On your questions for #1,  The ARPANET’s original algorithm 

 

Used a “link metric, which was an instantaneous sample rather than an average, was a poor indicator of expected delay on a link as the quantity being sampled fluctuated fairly rapidly at all traffic levels.”  This is a quote from the reference academic paper link below (circa 1989).  

 

http://www2.cs.arizona.edu/classes/cs525/fall14/papers/ak89.pdf

 

I can send you links additional modern papers on the predictive algorithms that still consider this problem if  you wish.  

 

This early ARPANET lesson causes us to learn that feedback loops (even hints) that readjust the algorithms can cause fluctuations.  Does this apply to all algorithms?  No,  but this common wisdom is one of the reason the BGP error handling calls out the following  text in section 2. 

 

   o  Attribute discard: In this approach, the malformed attribute MUST

      be discarded and the UPDATE message continues to be processed.

      This approach MUST NOT be used except in the case of an attribute

      that has no effect on route selection or installation.

 

Other reasons can be algorithms specific to BGP (see RFC 7964, RFC3345].   If you suggest something that borders on this point, the burden of proof is on the inventors of the protocol and algorithm to show it is not going to cause problems. 

 

If you suggest that hints to the buffer algorithm do not cause fluctuations, then provide the discussion on the list that provides this proof.   There are two cases to consider:  normal buffer growth/reduction and edge cases that caused by errors in the central process.  The error scenarios to check that I can think of are: 

 

1)      Critical nodes that receive alternating hints for large/small, 

2)      Massive large hints for all nodes

On #2, the AS boundary for AS confederations or AS policies have known solutions for existing problems. 

 

You are arguing for is a new technology – segment routing enabled by BGP technology with the capability to have BGP peer topology as part of the segment routing.  A group of drafts defining this new technology should provide a cogent definition for the administrative boundary of segment routing in either the segment routing drafts.  This SR domain boundary should be detectable by management process.  

 

A positive solution would be to provide: a) a definition boundary one of the BGP drafts (or a segment routing drafts) and b) a Yang model that will provide the detection of the boundary.  

 

On, the 2015 prefix-sid mail – I will send a summary to the list. 

 

Sue Hares 

 

From: Eric C Rosen [mailto:erosen@juniper.net] 
Sent: Monday, June 25, 2018 2:12 PM
To: Susan Hares; 'Ketan Talaulikar (ketant)'; 'Robert Raszuk'
Cc: 'idr@ietf. org'
Subject: Re: [Idr] BGP-LS and the like ...

 

On 6/25/2018 11:17 AM, Susan Hares wrote:



[Sue]: 

1st - If you provide a “hint”, then we get into a recursive problem of the hint accelerating the solution the controller provides.  See the earliest ARPANET where the hints of performance causes the solution to grow dramatically without bounds in an algorithm.   If it is suggesting how many local labels it is allocating, it is suggesting something that may impact. 
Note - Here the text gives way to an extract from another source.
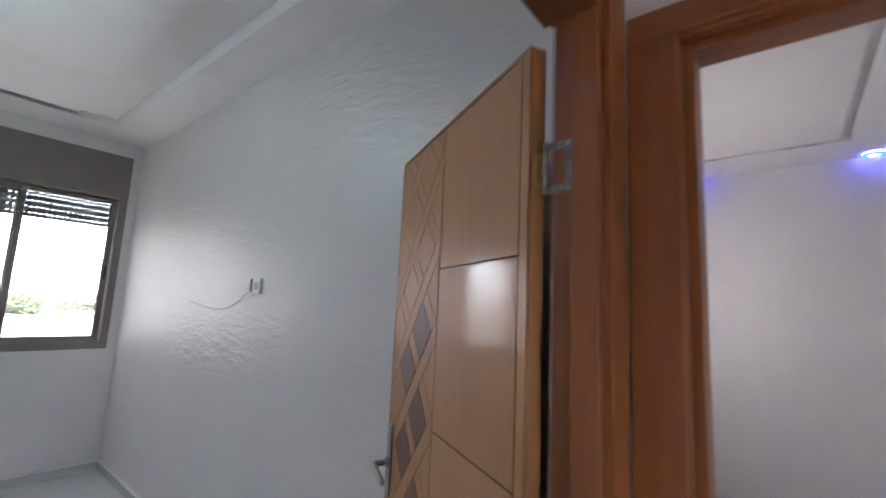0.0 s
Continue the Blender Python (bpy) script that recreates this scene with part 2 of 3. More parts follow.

I don't understand this objection.    Typically, when a node receives a SAFI-4 update, and has to propagate that update on an EBGP session, it changes the label value and the next hop value before propagation.  The "hint" tells you what to change the label value to.  Without the hint, you make a local choice of what to change the label value to.  There is nothing here that is "growing without bounds" or causing a "recursive" problem.
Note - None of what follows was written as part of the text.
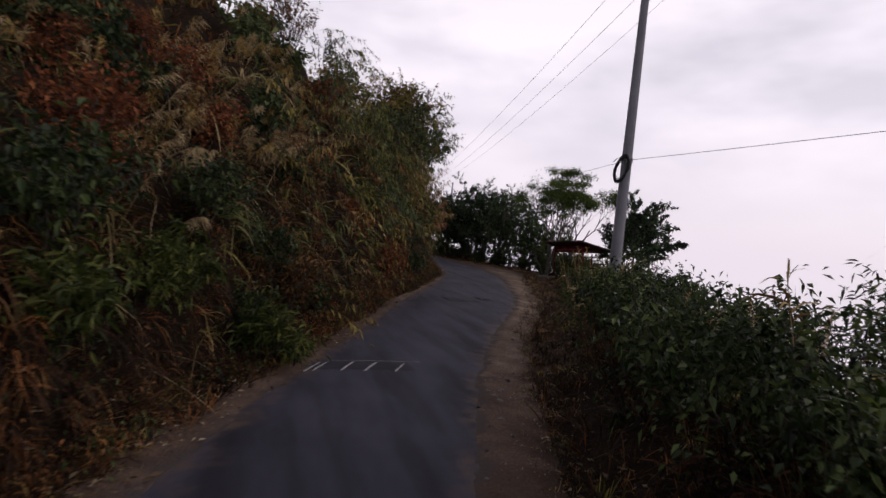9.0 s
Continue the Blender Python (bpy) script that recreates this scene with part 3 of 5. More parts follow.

Also, I don't understand what ARPANET phenomenon is being referenced ;-)




 

2nd - If you use a transitive BGP Prefix SID Attribute, then you are not within a single AS.   You cannot use the AS boundary to guarantee the administrative SR domain.   If the configured SR Domain ID is someplace (configuration, etc), then how do we check it to determine SR domain boundares. 

 


The problem here is that the notion of "AS boundary" as "administrative boundary" has long been obsolete.  The attribute under discussion is just one of a whole set of attributes that could benefit from a general "attribute scoping" solution, assuming someone could figure out a solution that is general enough to make sense and not too costly to deploy.  You can't expect this particular draft to address that problem.